Growth as a Financial Management Goal

Because the subject of growth will be discussed in various places in this chapter, we need to start out with an important warning: Growth, by itself, is not an appropriate goal for the financial manager. Clothing retailer J. Peterman Co., whose quirky catalogs were made famous on the TV show "Seinfeld," learned this lesson the hard way. Despite its strong brand name and years of explosive revenue growth, the company filed for bankruptcy in 1999, the victim of an overly ambitious, growth-oriented, expansion plan., the big online retailer, is another example. At one time, Amazon's motto seemed to be "growth at any cost." Unfortunately, what really grew rapidly for the company were losses. By 2001, Amazon had refocused its business, explicitly sacrificing growth in the hope of achieving profitability.

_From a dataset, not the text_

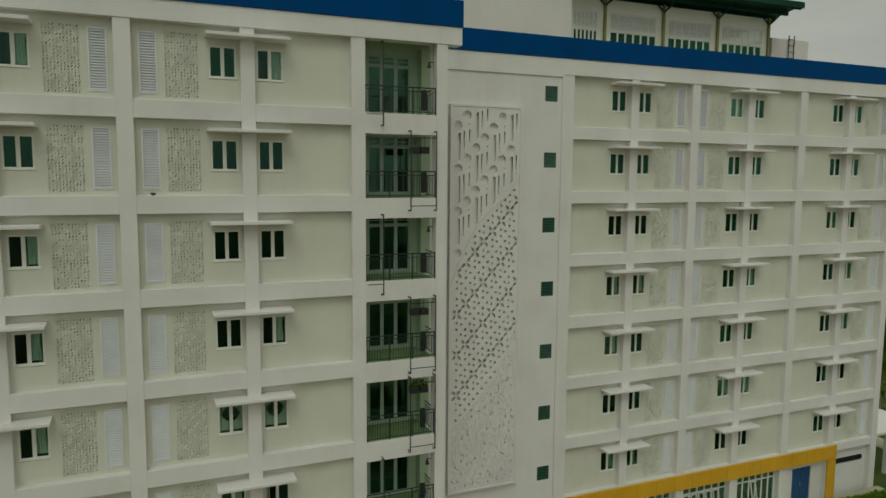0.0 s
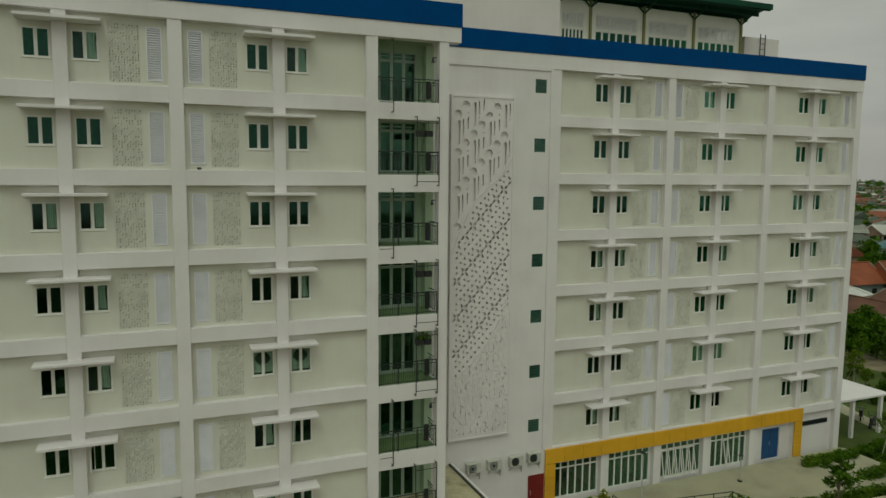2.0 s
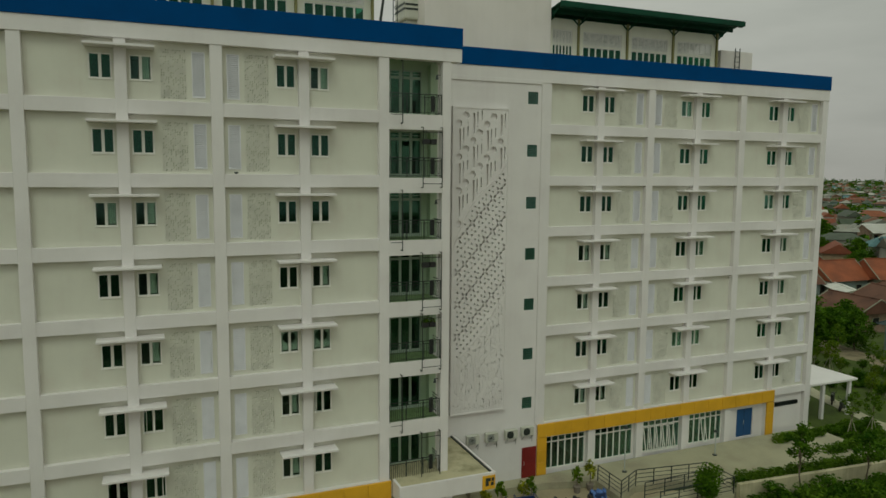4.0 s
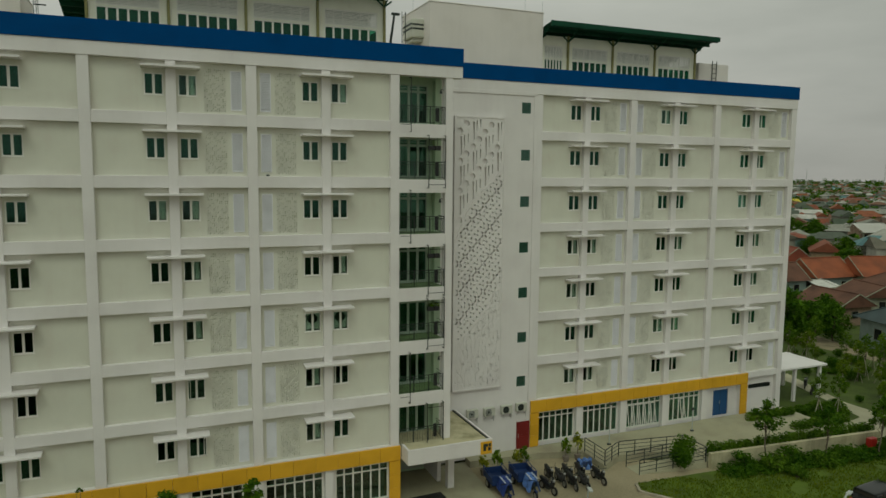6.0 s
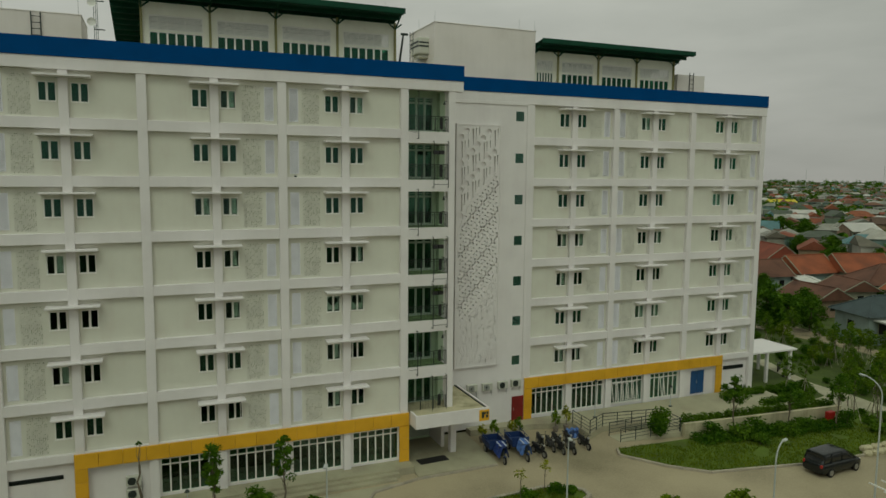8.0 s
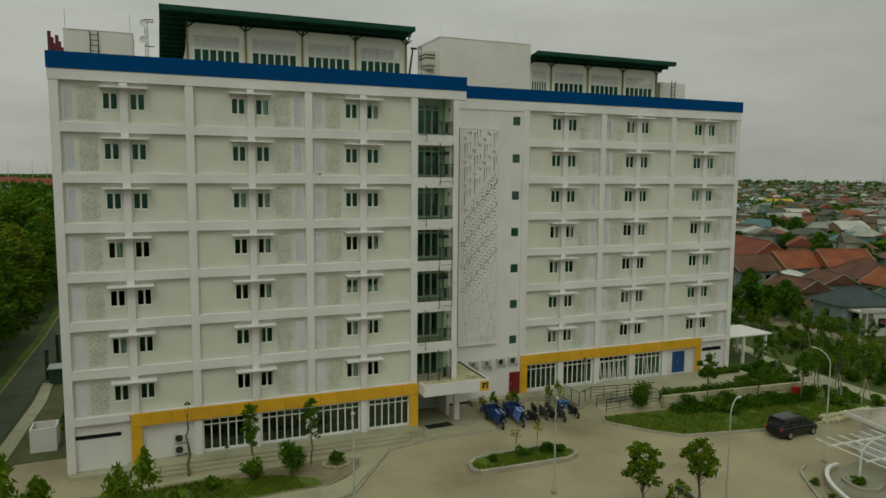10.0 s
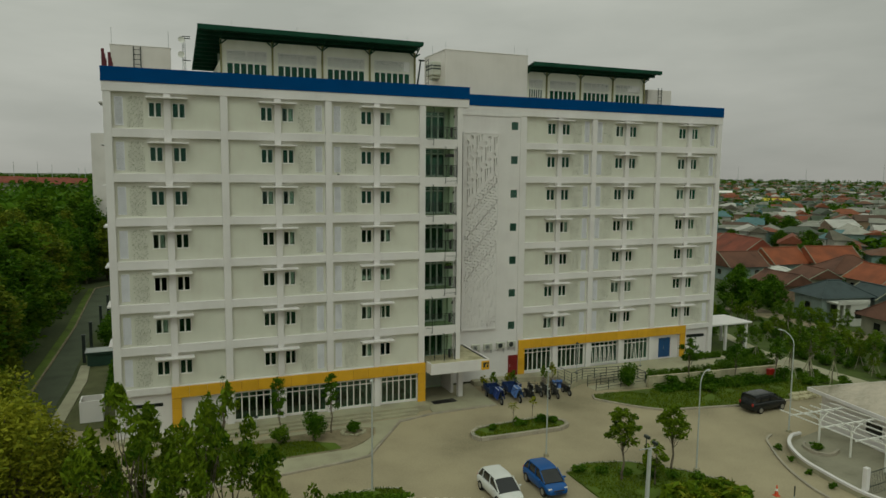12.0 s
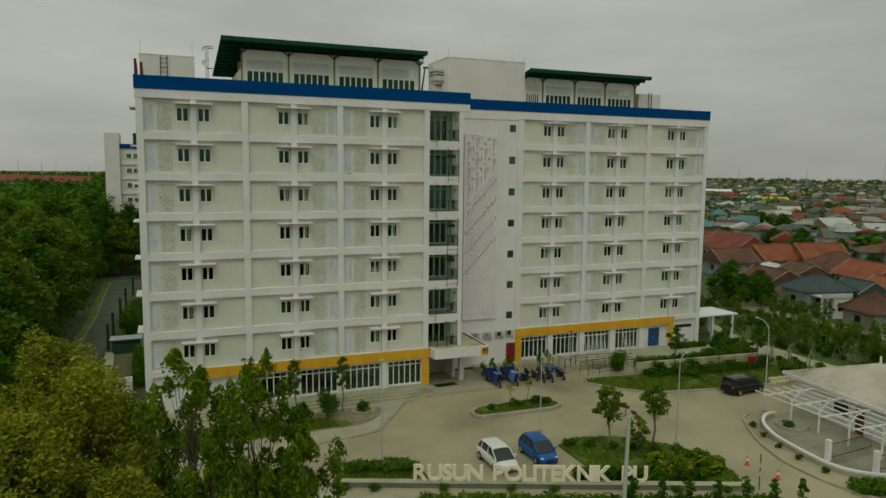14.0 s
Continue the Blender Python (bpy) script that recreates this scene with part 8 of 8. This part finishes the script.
town(5200, 3)
M_YELLOWROOF = surface("yellow_sheet_roof", (0.50, 0.42, 0.02), rough=0.6, var=0.1, scale=0.5)
M_BLUEROOF = surface("blue_sheet_roof", (0.05, 0.16, 0.34), rough=0.6, var=0.1, scale=0.5)
house((363.4, 275.6, 0), -30, 15.0, 8.0, 5.0, 1.6, M_HOUSEWALL, M_YELLOWROOF, "hall with a bright yellow sheet roof in the town")
house((392.8, 260.9, 0), -30, 10.0, 8.0, 4.0, 1.0, M_HOUSEWALL, M_BLUEROOF, "hall with a blue sheet roof in the town")
house((426.7, 393.5, 0), -40, 22.0, 12.0, 7.0, 1.5, M_HOUSEWALL, M_TRIM, "long hall with a white sheet roof in the town")


def far_trees(n, seed, az0, az1, d0, d1, power, size, label, name="far_woods", leaves=46):
    r = random.Random(seed)
    clumps = []
    for i in range(n):
        az = radians(r.uniform(az0, az1))
        dist = d0 + (d1 - d0) * r.random() ** power
        x, y = math.sin(az) * dist + 5, math.cos(az) * dist - 45
        if x < 160 and y < 94 and x > 60 or math.hypot(x - 196.8, y - 100) < 22:
            continue
        s = size * r.uniform(0.6, 1.3)
        clumps.append(((x, y, s * r.uniform(0.55, 0.95)), (s, s, s * 0.8), leaves))
    me = leaf_mesh(name, clumps, size * 0.30, M_LEAF_DARK, seed)
    return tagged(new(name, me), label, "trees", kind="stuff")


far_trees(3000, 5, 27, 62, 150, 2200, 1.6, 4.0, "dark trees between the houses of the town")
far_trees(420, 8, 22, 64, 1400, 3200, 1.0, 7.0, "dark tree line at the horizon behind the town")
far_trees(700, 6, -18, 4, 190, 2200, 1.3, 7.5, "dark woods beyond the lane out to the horizon")
ht = tree((82.60, 23.60, 0), 6.2, 2.6, 0.14, M_LEAF_DARK, 0.24, 30, 110, 600, "dark broad tree between the houses", 0.2, group="trees among the houses", clump_size=0.4)
rnd_h = random.Random(31)
for x, y, s in ((85.6, 22.9, 0.85), (88.4, 21.6, 0.7), (176.5, 98.5, 1.5), (171.5, 101.5, 1.3), (92.26, 25.95, 0.7), (140.83, 60.96, 1.0), (147.03, 54.74, 0.9), (147.43, 66.10, 1.0), (156.94, 47.89, 0.8), (74.37, 29.50, 0.8), (66.51, 32.83, 0.8), (95.79, 18.53, 0.5), (97.97, 30.26, 0.6), (150.00, 76.96, 1.0), (140.78, 84.56, 0.9), (117.22, 32.14, 0.45), (102.03, 29.84, 0.5), (134.83, 43.18, 0.5), (144.20, 45.20, 0.55), (124.67, 31.26, 0.4), (110.22, 52.05, 0.7), (106.69, 46.71, 0.6), (126.32, 71.08, 0.8)):
    copy_thing(ht, pose(x, y, 0, 0, 0, rnd_h.uniform(0, 360)) @ Matrix.Scale(s * rnd_h.uniform(0.85, 1.15), 4))
# long red-roofed sheds and masts on the horizon
for x, y, w in ((-102, 690, 60), (-163, 805, 70), (-68, 630, 30)):
    t = thing("long_shed", (x, y, 0), "long pale shed with a red roof near the horizon", "shed", "horizon sheds")
    part("wall", block(-w / 2, w / 2, -10, 10, 0, 8.5), M_HOUSEWALL, t)
    g = bmesh.new()
    v = [g.verts.new(p) for p in ((-w / 2, -11, 8.5), (w / 2, -11, 8.5), (w / 2, 11, 8.5), (-w / 2, 11, 8.5), (-w / 2, 0, 13.5), (w / 2, 0, 13.5))]
    for f in ((0, 1, 5, 4), (2, 3, 4, 5), (1, 2, 5), (3, 0, 4)):
        g.faces.new([v[i] for i in f])
    part("roof", g, M_TILE_RED, t)
for x, y, h in ((-173, 893, 29), (-151, 894, 30), (-127, 896, 30), (-112, 896, 27), (-84, 898, 23), (-77, 898, 24), (909, 859, 35), (1008, 810, 33), (1130, 763, 41)):
    t = thing("radio_mast", (x, y, 0), "thin grey radio mast on the horizon", "mast", "horizon masts")
    part("shaft", rod(bmesh.new(), (0, 0, 0), (0, 0, h), 0.5, 5, 0.2), M_GREYPOLE, t)

mat = thing("door_mat", (26.6, 0.2, 0.15), "dark rubber mat on the porch floor", "mat", turn=3)
part("mat_sheet", block(-1.1, 1.1, -0.45, 0.45, 0.0, 0.02, 0.005), M_PLANTBLACK, mat)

As we discussed in Chapter 1, the appropriate goal is increasing the market value of the owners' equity. Of course, if a firm is successful in doing this, then growth will usually result. Growth may thus be a desirable consequence of good decision making, but it is not an end unto itself. We discuss growth simply because growth rates are so commonly used in the planning process. As we will see, growth is a convenient means of summarizing various aspects of a firm's financial and investment policies. Also, if we think of growth as growth in the market value of the equity in the firm, then goals of growth and increasing the market value of the equity in the firm are not all that different.